# start of Collected data
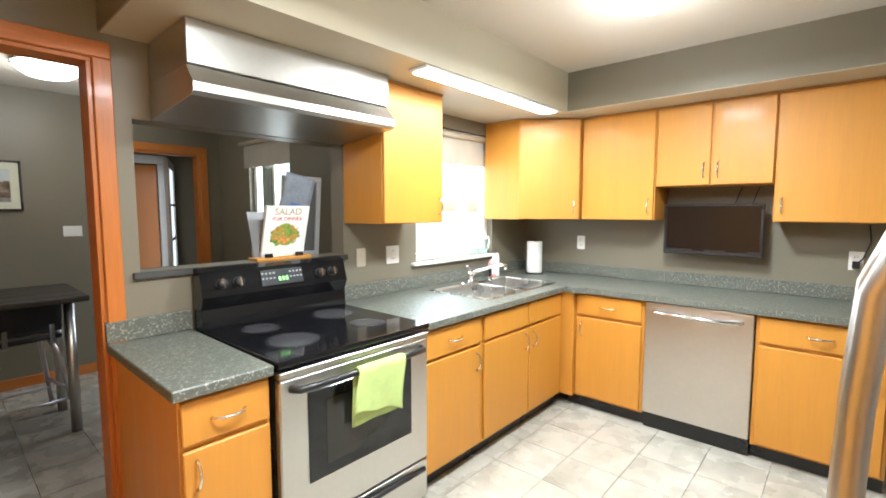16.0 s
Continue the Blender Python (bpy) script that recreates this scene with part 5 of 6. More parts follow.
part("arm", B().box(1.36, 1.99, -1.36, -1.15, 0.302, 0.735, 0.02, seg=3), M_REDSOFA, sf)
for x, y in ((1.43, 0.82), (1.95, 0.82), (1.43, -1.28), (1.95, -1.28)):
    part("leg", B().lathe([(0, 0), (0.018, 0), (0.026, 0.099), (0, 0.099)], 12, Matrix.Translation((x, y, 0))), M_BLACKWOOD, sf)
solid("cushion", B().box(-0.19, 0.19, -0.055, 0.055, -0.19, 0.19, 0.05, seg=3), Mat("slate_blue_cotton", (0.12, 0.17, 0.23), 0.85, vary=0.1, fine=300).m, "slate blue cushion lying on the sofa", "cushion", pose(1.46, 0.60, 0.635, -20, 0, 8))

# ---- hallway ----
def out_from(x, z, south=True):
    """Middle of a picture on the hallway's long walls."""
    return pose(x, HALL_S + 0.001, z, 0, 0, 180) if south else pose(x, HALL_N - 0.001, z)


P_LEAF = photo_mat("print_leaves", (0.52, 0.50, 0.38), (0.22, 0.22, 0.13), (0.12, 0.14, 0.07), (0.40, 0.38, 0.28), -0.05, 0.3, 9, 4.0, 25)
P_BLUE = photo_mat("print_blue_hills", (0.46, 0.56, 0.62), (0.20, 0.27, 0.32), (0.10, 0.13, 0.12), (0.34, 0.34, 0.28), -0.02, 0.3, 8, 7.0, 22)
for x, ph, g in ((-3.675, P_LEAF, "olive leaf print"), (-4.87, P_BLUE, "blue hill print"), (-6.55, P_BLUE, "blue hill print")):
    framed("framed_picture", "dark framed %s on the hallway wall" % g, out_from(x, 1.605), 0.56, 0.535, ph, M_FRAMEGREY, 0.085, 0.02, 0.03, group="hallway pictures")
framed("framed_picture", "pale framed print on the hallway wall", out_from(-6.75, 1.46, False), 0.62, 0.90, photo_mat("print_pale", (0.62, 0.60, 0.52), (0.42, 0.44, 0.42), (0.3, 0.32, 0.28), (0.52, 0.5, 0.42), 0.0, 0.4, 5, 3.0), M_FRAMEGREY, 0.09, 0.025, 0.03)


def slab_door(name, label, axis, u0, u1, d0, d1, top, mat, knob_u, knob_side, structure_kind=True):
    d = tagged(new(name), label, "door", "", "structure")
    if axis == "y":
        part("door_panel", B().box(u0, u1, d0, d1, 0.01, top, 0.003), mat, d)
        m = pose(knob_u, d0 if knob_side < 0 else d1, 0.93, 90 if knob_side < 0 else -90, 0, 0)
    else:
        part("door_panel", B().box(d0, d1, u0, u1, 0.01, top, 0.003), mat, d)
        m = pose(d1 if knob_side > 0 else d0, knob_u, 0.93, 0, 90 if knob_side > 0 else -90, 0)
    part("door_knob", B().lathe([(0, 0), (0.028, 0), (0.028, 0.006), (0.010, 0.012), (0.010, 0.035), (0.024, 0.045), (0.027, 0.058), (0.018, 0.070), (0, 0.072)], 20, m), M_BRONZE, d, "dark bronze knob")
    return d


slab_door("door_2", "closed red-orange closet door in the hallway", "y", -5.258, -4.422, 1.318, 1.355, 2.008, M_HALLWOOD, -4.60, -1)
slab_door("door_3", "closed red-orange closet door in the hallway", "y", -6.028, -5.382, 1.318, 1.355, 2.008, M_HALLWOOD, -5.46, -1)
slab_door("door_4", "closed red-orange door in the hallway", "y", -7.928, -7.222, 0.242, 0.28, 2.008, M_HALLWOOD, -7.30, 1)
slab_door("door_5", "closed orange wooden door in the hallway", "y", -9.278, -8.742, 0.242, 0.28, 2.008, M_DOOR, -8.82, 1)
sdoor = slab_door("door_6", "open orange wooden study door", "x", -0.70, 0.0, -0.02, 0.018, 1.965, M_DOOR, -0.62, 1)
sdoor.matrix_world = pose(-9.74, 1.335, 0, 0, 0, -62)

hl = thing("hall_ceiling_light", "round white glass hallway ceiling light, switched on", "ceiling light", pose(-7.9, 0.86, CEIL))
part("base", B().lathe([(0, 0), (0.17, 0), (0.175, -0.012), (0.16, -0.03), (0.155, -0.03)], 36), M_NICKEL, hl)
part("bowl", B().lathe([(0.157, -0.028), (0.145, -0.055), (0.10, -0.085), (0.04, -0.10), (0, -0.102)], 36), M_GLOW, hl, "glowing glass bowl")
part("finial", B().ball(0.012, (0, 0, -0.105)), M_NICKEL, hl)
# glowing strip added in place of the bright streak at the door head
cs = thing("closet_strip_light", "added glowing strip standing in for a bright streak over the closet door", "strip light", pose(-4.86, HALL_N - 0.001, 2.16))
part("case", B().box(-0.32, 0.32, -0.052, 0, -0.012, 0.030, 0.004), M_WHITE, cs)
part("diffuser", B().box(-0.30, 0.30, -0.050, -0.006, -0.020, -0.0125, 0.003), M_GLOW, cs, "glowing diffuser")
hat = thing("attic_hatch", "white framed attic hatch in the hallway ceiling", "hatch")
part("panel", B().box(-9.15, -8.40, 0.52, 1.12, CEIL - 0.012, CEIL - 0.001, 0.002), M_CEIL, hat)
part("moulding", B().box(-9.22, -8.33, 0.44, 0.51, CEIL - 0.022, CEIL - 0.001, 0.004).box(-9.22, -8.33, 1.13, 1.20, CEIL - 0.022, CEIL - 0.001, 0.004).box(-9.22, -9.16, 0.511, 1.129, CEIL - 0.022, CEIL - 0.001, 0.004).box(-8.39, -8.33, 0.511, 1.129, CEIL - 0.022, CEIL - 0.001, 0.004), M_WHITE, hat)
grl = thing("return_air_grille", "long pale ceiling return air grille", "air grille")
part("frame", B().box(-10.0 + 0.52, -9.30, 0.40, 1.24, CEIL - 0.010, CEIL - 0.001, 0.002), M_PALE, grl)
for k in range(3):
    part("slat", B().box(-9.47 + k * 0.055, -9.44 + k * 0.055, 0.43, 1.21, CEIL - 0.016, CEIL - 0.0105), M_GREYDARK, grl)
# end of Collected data
• What the task requires
Every line of the data should be copied as it stands, without the images.

• Written solution
16.0 s
Continue the Blender Python (bpy) script that recreates this scene with part 5 of 6. More parts follow.
part("arm", B().box(1.36, 1.99, -1.36, -1.15, 0.302, 0.735, 0.02, seg=3), M_REDSOFA, sf)
for x, y in ((1.43, 0.82), (1.95, 0.82), (1.43, -1.28), (1.95, -1.28)):
    part("leg", B().lathe([(0, 0), (0.018, 0), (0.026, 0.099), (0, 0.099)], 12, Matrix.Translation((x, y, 0))), M_BLACKWOOD, sf)
solid("cushion", B().box(-0.19, 0.19, -0.055, 0.055, -0.19, 0.19, 0.05, seg=3), Mat("slate_blue_cotton", (0.12, 0.17, 0.23), 0.85, vary=0.1, fine=300).m, "slate blue cushion lying on the sofa", "cushion", pose(1.46, 0.60, 0.635, -20, 0, 8))

# ---- hallway ----
def out_from(x, z, south=True):
    """Middle of a picture on the hallway's long walls."""
    return pose(x, HALL_S + 0.001, z, 0, 0, 180) if south else pose(x, HALL_N - 0.001, z)


P_LEAF = photo_mat("print_leaves", (0.52, 0.50, 0.38), (0.22, 0.22, 0.13), (0.12, 0.14, 0.07), (0.40, 0.38, 0.28), -0.05, 0.3, 9, 4.0, 25)
P_BLUE = photo_mat("print_blue_hills", (0.46, 0.56, 0.62), (0.20, 0.27, 0.32), (0.10, 0.13, 0.12), (0.34, 0.34, 0.28), -0.02, 0.3, 8, 7.0, 22)
for x, ph, g in ((-3.675, P_LEAF, "olive leaf print"), (-4.87, P_BLUE, "blue hill print"), (-6.55, P_BLUE, "blue hill print")):
    framed("framed_picture", "dark framed %s on the hallway wall" % g, out_from(x, 1.605), 0.56, 0.535, ph, M_FRAMEGREY, 0.085, 0.02, 0.03, group="hallway pictures")
framed("framed_picture", "pale framed print on the hallway wall", out_from(-6.75, 1.46, False), 0.62, 0.90, photo_mat("print_pale", (0.62, 0.60, 0.52), (0.42, 0.44, 0.42), (0.3, 0.32, 0.28), (0.52, 0.5, 0.42), 0.0, 0.4, 5, 3.0), M_FRAMEGREY, 0.09, 0.025, 0.03)


def slab_door(name, label, axis, u0, u1, d0, d1, top, mat, knob_u, knob_side, structure_kind=True):
    d = tagged(new(name), label, "door", "", "structure")
    if axis == "y":
        part("door_panel", B().box(u0, u1, d0, d1, 0.01, top, 0.003), mat, d)
        m = pose(knob_u, d0 if knob_side < 0 else d1, 0.93, 90 if knob_side < 0 else -90, 0, 0)
    else:
        part("door_panel", B().box(d0, d1, u0, u1, 0.01, top, 0.003), mat, d)
        m = pose(d1 if knob_side > 0 else d0, knob_u, 0.93, 0, 90 if knob_side > 0 else -90, 0)
    part("door_knob", B().lathe([(0, 0), (0.028, 0), (0.028, 0.006), (0.010, 0.012), (0.010, 0.035), (0.024, 0.045), (0.027, 0.058), (0.018, 0.070), (0, 0.072)], 20, m), M_BRONZE, d, "dark bronze knob")
    return d


slab_door("door_2", "closed red-orange closet door in the hallway", "y", -5.258, -4.422, 1.318, 1.355, 2.008, M_HALLWOOD, -4.60, -1)
slab_door("door_3", "closed red-orange closet door in the hallway", "y", -6.028, -5.382, 1.318, 1.355, 2.008, M_HALLWOOD, -5.46, -1)
slab_door("door_4", "closed red-orange door in the hallway", "y", -7.928, -7.222, 0.242, 0.28, 2.008, M_HALLWOOD, -7.30, 1)
slab_door("door_5", "closed orange wooden door in the hallway", "y", -9.278, -8.742, 0.242, 0.28, 2.008, M_DOOR, -8.82, 1)
sdoor = slab_door("door_6", "open orange wooden study door", "x", -0.70, 0.0, -0.02, 0.018, 1.965, M_DOOR, -0.62, 1)
sdoor.matrix_world = pose(-9.74, 1.335, 0, 0, 0, -62)

hl = thing("hall_ceiling_light", "round white glass hallway ceiling light, switched on", "ceiling light", pose(-7.9, 0.86, CEIL))
part("base", B().lathe([(0, 0), (0.17, 0), (0.175, -0.012), (0.16, -0.03), (0.155, -0.03)], 36), M_NICKEL, hl)
part("bowl", B().lathe([(0.157, -0.028), (0.145, -0.055), (0.10, -0.085), (0.04, -0.10), (0, -0.102)], 36), M_GLOW, hl, "glowing glass bowl")
part("finial", B().ball(0.012, (0, 0, -0.105)), M_NICKEL, hl)
# glowing strip added in place of the bright streak at the door head
cs = thing("closet_strip_light", "added glowing strip standing in for a bright streak over the closet door", "strip light", pose(-4.86, HALL_N - 0.001, 2.16))
part("case", B().box(-0.32, 0.32, -0.052, 0, -0.012, 0.030, 0.004), M_WHITE, cs)
part("diffuser", B().box(-0.30, 0.30, -0.050, -0.006, -0.020, -0.0125, 0.003), M_GLOW, cs, "glowing diffuser")
hat = thing("attic_hatch", "white framed attic hatch in the hallway ceiling", "hatch")
part("panel", B().box(-9.15, -8.40, 0.52, 1.12, CEIL - 0.012, CEIL - 0.001, 0.002), M_CEIL, hat)
part("moulding", B().box(-9.22, -8.33, 0.44, 0.51, CEIL - 0.022, CEIL - 0.001, 0.004).box(-9.22, -8.33, 1.13, 1.20, CEIL - 0.022, CEIL - 0.001, 0.004).box(-9.22, -9.16, 0.511, 1.129, CEIL - 0.022, CEIL - 0.001, 0.004).box(-8.39, -8.33, 0.511, 1.129, CEIL - 0.022, CEIL - 0.001, 0.004), M_WHITE, hat)
grl = thing("return_air_grille", "long pale ceiling return air grille", "air grille")
part("frame", B().box(-10.0 + 0.52, -9.30, 0.40, 1.24, CEIL - 0.010, CEIL - 0.001, 0.002), M_PALE, grl)
for k in range(3):
    part("slat", B().box(-9.47 + k * 0.055, -9.44 + k * 0.055, 0.43, 1.21, CEIL - 0.016, CEIL - 0.0105), M_GREYDARK, grl)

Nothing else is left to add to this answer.